PROMPT:
Extract every line that contains the word "scene".

MATERIAL FOR THIS TASK:
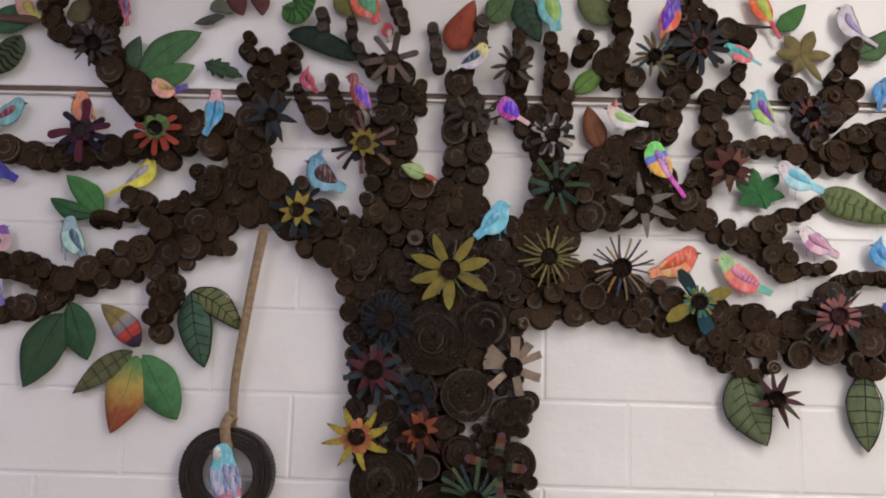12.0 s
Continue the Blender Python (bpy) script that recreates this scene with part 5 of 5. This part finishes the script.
* * *
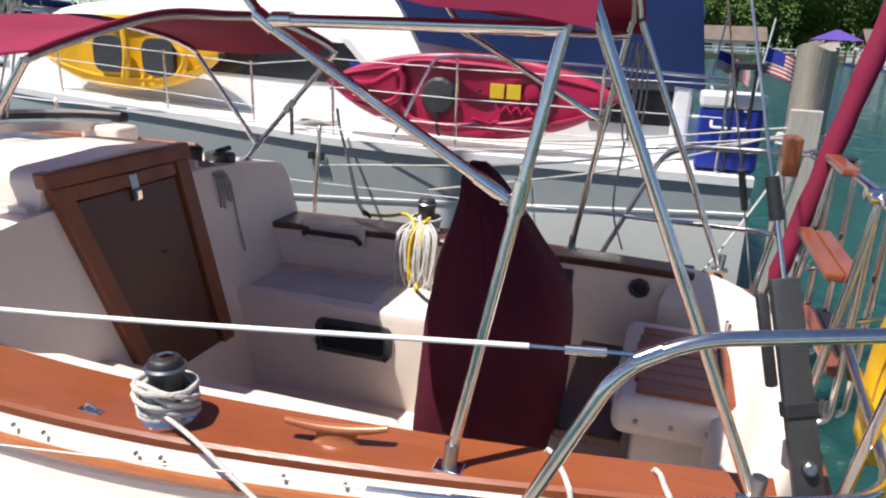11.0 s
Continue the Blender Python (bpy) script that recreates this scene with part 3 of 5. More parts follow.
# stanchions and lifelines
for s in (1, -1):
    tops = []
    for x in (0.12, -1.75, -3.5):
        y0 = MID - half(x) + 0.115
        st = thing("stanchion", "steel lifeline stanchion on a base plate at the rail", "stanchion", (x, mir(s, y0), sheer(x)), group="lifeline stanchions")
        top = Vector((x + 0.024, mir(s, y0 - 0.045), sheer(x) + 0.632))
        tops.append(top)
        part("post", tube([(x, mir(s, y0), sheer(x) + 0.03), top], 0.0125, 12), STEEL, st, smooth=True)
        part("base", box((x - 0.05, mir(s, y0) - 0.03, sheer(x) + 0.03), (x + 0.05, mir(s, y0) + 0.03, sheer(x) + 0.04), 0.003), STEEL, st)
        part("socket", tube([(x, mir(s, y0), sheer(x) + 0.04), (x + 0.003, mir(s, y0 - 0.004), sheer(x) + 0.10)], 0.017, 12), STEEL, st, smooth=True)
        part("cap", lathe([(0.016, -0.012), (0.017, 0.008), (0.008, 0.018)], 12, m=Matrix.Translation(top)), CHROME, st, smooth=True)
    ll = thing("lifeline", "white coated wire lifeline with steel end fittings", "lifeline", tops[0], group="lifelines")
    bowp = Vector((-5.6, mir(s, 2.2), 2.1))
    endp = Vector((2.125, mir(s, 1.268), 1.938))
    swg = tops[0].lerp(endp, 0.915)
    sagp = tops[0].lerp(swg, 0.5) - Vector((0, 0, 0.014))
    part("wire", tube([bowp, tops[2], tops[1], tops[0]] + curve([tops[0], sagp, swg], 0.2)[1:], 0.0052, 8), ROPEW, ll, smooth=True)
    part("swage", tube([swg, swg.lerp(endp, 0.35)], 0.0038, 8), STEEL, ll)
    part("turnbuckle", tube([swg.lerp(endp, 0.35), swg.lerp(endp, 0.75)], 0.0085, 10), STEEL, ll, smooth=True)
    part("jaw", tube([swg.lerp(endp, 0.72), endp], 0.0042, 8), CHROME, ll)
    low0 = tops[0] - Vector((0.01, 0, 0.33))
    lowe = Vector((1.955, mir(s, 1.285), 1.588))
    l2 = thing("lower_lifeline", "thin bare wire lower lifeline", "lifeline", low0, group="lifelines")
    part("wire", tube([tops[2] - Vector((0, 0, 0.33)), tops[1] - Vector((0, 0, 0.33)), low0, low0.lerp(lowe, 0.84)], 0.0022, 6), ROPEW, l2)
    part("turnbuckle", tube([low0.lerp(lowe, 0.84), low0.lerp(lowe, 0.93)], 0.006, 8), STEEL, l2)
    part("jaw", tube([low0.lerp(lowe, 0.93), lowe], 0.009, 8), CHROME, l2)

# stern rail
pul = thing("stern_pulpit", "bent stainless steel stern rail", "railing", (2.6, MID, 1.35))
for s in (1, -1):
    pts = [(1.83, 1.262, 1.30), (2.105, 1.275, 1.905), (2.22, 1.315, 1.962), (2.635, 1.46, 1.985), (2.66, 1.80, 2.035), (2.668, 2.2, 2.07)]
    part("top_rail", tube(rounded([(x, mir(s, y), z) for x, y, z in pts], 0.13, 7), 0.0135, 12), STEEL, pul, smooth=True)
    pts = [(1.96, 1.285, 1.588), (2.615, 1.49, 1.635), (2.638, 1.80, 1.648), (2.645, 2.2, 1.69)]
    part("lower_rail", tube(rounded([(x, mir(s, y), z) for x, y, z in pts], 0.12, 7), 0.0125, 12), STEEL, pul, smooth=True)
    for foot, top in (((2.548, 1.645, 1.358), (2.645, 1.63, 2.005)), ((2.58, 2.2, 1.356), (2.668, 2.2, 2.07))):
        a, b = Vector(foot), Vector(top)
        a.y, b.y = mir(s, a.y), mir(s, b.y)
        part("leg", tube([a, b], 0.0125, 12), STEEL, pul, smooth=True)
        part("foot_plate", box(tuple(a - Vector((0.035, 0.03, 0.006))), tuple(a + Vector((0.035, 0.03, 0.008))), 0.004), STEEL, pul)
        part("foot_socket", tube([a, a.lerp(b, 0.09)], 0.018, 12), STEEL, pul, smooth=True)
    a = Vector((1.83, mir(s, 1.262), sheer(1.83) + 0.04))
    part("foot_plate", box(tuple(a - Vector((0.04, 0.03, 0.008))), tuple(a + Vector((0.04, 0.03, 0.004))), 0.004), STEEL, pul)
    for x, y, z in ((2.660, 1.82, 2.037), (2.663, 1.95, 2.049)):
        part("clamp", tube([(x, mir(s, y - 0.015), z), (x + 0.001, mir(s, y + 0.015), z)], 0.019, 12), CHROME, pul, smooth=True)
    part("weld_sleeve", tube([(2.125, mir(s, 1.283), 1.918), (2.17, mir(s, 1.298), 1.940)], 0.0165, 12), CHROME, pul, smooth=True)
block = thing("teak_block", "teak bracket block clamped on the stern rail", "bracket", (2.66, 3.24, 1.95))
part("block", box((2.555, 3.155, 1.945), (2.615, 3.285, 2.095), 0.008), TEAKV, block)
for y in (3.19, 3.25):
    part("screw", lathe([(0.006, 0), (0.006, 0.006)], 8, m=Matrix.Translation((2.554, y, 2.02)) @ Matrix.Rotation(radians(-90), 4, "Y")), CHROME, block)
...
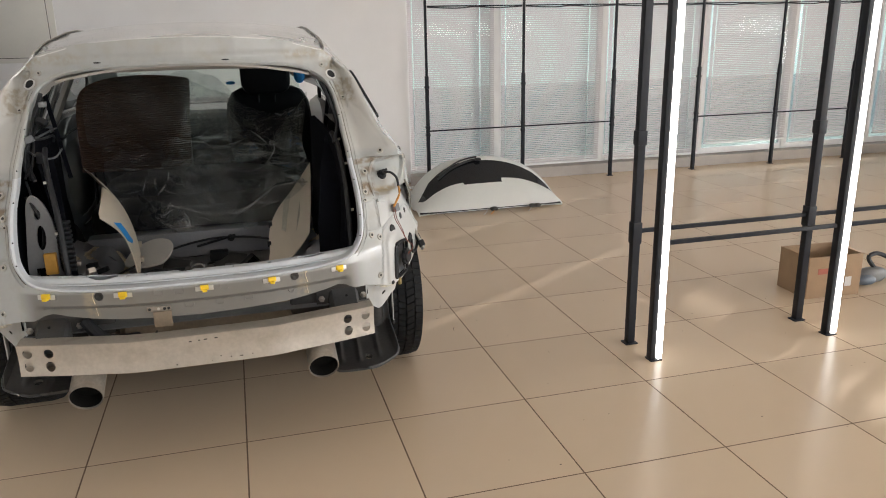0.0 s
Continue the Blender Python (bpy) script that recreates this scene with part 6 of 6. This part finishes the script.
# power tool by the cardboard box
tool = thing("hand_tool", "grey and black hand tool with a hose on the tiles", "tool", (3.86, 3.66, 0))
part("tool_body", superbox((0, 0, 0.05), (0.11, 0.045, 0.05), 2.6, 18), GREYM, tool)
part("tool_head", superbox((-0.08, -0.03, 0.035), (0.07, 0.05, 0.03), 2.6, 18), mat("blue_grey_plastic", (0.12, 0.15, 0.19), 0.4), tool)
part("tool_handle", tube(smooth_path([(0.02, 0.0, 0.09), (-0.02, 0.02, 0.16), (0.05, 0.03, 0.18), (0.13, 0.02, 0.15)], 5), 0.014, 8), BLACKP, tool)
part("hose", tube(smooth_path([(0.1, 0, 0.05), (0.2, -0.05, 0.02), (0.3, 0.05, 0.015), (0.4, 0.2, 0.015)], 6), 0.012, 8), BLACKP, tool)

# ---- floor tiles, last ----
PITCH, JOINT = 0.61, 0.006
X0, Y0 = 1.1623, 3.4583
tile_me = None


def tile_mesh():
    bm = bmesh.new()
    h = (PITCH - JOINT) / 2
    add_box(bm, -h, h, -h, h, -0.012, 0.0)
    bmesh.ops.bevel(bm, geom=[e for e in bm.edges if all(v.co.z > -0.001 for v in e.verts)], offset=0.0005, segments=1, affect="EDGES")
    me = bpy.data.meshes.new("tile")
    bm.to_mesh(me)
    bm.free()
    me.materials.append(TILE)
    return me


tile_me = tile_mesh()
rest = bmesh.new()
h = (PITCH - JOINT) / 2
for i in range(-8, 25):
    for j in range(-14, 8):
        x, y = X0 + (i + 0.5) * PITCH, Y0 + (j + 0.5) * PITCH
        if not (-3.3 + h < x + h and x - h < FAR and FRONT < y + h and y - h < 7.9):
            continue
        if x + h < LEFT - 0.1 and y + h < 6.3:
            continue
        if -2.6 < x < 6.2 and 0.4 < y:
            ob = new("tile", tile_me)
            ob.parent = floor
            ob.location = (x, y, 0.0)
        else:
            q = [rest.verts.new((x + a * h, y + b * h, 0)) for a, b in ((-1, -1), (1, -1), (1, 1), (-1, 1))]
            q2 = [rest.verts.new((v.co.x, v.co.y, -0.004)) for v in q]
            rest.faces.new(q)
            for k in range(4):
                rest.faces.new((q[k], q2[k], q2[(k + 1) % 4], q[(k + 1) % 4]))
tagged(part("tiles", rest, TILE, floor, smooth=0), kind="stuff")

RESPONSE TO THE TASK:
Continue the Blender Python (bpy) script that recreates this scene with part 5 of 5. This part finishes the script.
Continue the Blender Python (bpy) script that recreates this scene with part 3 of 5. More parts follow.
Continue the Blender Python (bpy) script that recreates this scene with part 6 of 6. This part finishes the script.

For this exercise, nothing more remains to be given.